The 2008 moment when triumph turned to torment for SpaceX

Ars Technica » Scientific Method 2021-03-01

The launch of Flight Three of the Falcon 1 rocket looked promising at the beginning.

Enlarge / The launch of Flight Three of the Falcon 1 rocket looked promising at the beginning. (credit: Chris Thompson/SpaceX)

This is an excerpt from chapter eight of the book LIFTOFF: Elon Musk and the Desperate Early Days That Launched SpaceX by our own Eric Berger. The book will be published on March 2, 2021. In this excerpt, it is the summer of 2008, and SpaceX has attempted to launch the Falcon 1 rocket twice already, failing both times. As the company's engineers prepare for a third launch attempt from tiny Omelek Island in the Kwajalein Atoll, time and money are running out...

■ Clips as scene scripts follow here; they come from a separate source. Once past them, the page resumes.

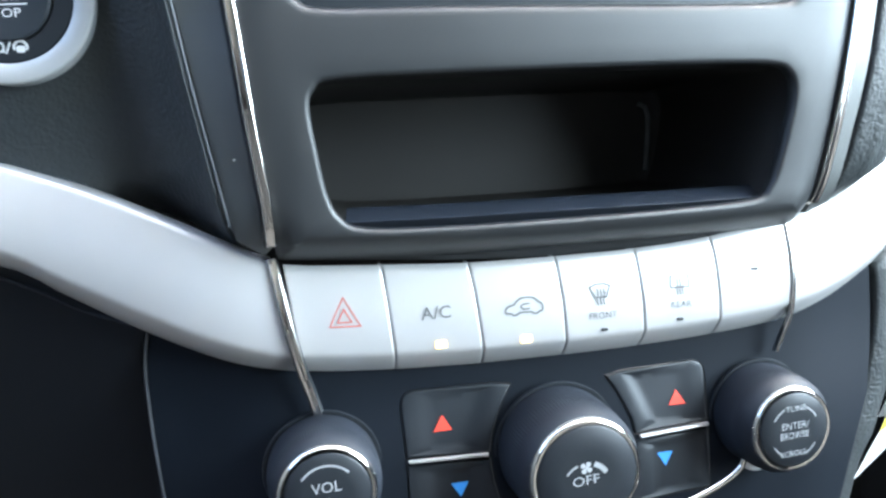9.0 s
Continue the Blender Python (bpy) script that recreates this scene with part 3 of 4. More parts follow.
knob_names = [("volume_knob", "ribbed black volume knob with a chrome ring"), ("fan_knob", "large black fan knob with a chrome ring"), ("tuning_knob", "black tuning knob with a chrome ring")]
knob_obs = []
for (kx, kz, kr), (nm, lb) in zip(KNOBS, knob_names):
    y0 = deck_y(kx, kz)
    kn = thing(nm, (kx, y0, kz), lb + " on the control panel", "knob", "control knobs")
    h = 26.0 if kr > 20 else 20.5
    part("collar", turned(kx, kz, [(kr + 1.7, y0 + 0.6), (kr + 1.5, y0 - 0.15), (kr + 0.6, y0 - 0.15), (kr + 0.6, y0 + 3)], 56), BLACK, kn)
    cr = 14.1 if kr < 20 else 17.8
    part("knob_body", turned(kx, kz, [(kr, y0 + 3), (kr, y0 - 2), (kr - 0.3, y0 - h * 0.55), (kr - 1.1, y0 - h * 0.8), (cr + 1.6, y0 - h + 1.4), (cr + 1.2, y0 - h + 1.0)], 240, wob=lambda i, r, y: 0.24 * (i % 2) if r > cr + 2.4 and y < y0 - 1.5 else 0), RUBBER, kn, "", 30)
    part("chrome_ring", turned(kx, kz, [(cr + 1.7, y0 - h + 2.4), (cr + 1.6, y0 - h + 1.0), (cr + 1.2, y0 - h + 0.1), (cr + 0.6, y0 - h - 0.3), (cr - 0.2, y0 - h - 0.2), (cr - 0.6, y0 - h + 0.4), (cr - 0.7, y0 - h + 1.5)], 64), CHROME, kn, "polished chrome ring")
    cap = part("cap", turned(kx, kz, [(cr - 0.5, y0 - h + 1.5), (cr - 0.6, y0 - h - 0.4), (cr - 1.2, y0 - h - 0.9), (cr * 0.5, y0 - h - 1.0), (0.3, y0 - h - 1.0)], 64), BLACK, kn)
    knob_obs.append((kn, cap, kx, kz, y0 - h - 1.0, cr))

# ---- engine start button ----
bx, bz = -166.0, -26.8
start = thing("start_button", (bx, 10, bz), "black round engine start button in a satin silver ring", "push button")
part("silver_ring", turned(bx, bz, [(25.7, 20), (25.7, 7.9), (25.4, 7.4), (24.9, 7.2), (20.4, 7.7), (19.6, 8.3), (19.3, 12)], 96), RING, start, "satin silver ring")
sb = part("dark_ring", turned(bx, bz, [(19.4, 14), (19.3, 9.6), (18.8, 9.1), (14.0, 8.9), (13.5, 9.4), (13.4, 14)], 96), BLACK, start, "black ring with warning lamps")
sc = part("push_cap", turned(bx, bz, [(13.3, 14), (13.2, 8.6), (12.6, 8.0), (9, 8.1), (4, 8.4), (0.4, 8.5)], 96), KEYBLACK, start)

# ---- padded dashboard on both sides ----
def edge_x(z, wide=half_width):
    return wide(z) + 1.1


def left_y(s, z):
    """A soft roll at the joint, a low ridge, then an easy fall to the wall that holds the start button."""
    p = plate_y(-half_width(z), z)
    up = ease((z + 30) / 90)
    y = p - 1.2 + 3.0 * math.exp(-s / 0.55) - 0.9 * math.exp(-((s - 9.0) / 1.6) ** 2) * (0.25 + 0.75 * up)
    y += (13.0 - 15.0 * up - p) * (1 - math.exp(-max(0, s - 1.5) / (8.5 + 32.0 * up * up)))
    y += 0.0040 * max(0, z - 8) ** 2 * ease((s - 2) / 30) + 0.0011 * max(0, 5 - z) ** 2 * ease(s / 22)
    return y + 0.10 * max(0, s - 55)


dashboard = thing("dashboard", (0, 60, -40), "dark grained vinyl dashboard", "dashboard", kind="structure")
ss = [0, 0.1, 0.4, 0.8, 1.3, 2, 3, 4.5, 6, 6.8, 7.4, 8, 8.6, 9.2, 10, 11, 12, 13, 14.5, 16, 18, 20, 25, 30, 36, 44, 55, 70, 90, 120, 160, 210, 280]
rows = []
zrow = list(np.linspace(0, 1, 30))
for s in ss:
    row = []
    for k in zrow:
        ztop = 175 + 0.0 * s
        xg = edge_x(0) + s
        for _ in range(6):
            zlow = top_z(-xg) - 1.5
            z = zlow + (ztop - zlow) * k
            xg = edge_x(z) + s
        row.append((-xg, (left_y(s, z) if s else left_y(0, z) + 6) + (15.0 - plate_y(100, z)) * math.exp(-(z - zlow) / 4.5) * (1 - ease((s - 14) / 24.0)), z))
    rows.append(row)
# bead added in paler plastic to give the pad's edge its light line
part("pad_edge_glint", tube([(-edge_x(z) + 0.25, plate_y(-half_width(z), z) - 0.55, z) for z in np.arange(172, -99, -3)], 0.36, 8), SLAT, dashboard, "thin pale satin bead for the light line along the pad edge")
part("driver_pad", bridge(rows, closed=False), VINYL, dashboard, "dark blue-grey grained vinyl pad", 80)

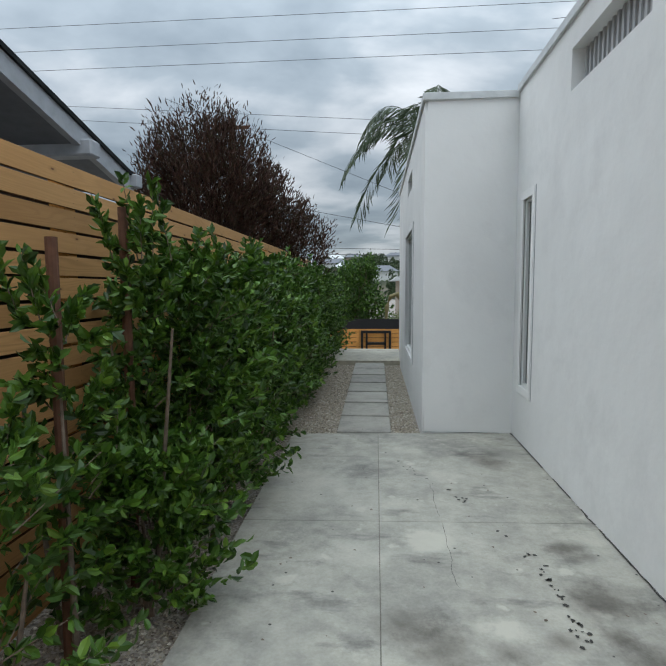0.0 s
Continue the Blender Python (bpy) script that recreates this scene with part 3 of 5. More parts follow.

By the time of Flight Three, the SpaceXers had grown accustomed to their visits out to the central Pacific Kwajalein Atoll for launches. Over the course of three years, they learned how to survive in the tropical environment and even enjoy island life. Some of these lessons were hard won, however.

Fairly early on during the Kwaj experience, engineer Brian Bjelde missed the evening boat back to Kwajalein. It happened. He and a few others slept under the stars, passing a perfectly pleasant night. But the next morning, Bjelde lacked a change of clothes. So he grabbed a T-shirt from a package of Falcon 1 swag items that had shown up in Omelek. The vacuum-packed, white T-shirt may have been wrinkled, but at least it was clean, and it kept the sun off his back. Bjelde went through massive quantities of sunscreen every day—any piece of skin exposed to the tropical sun was covered. Throughout that day, as he slathered himself in it, Bjelde noticed the T-shirt’s wrinkles straightening beneath the island’s heat and humidity.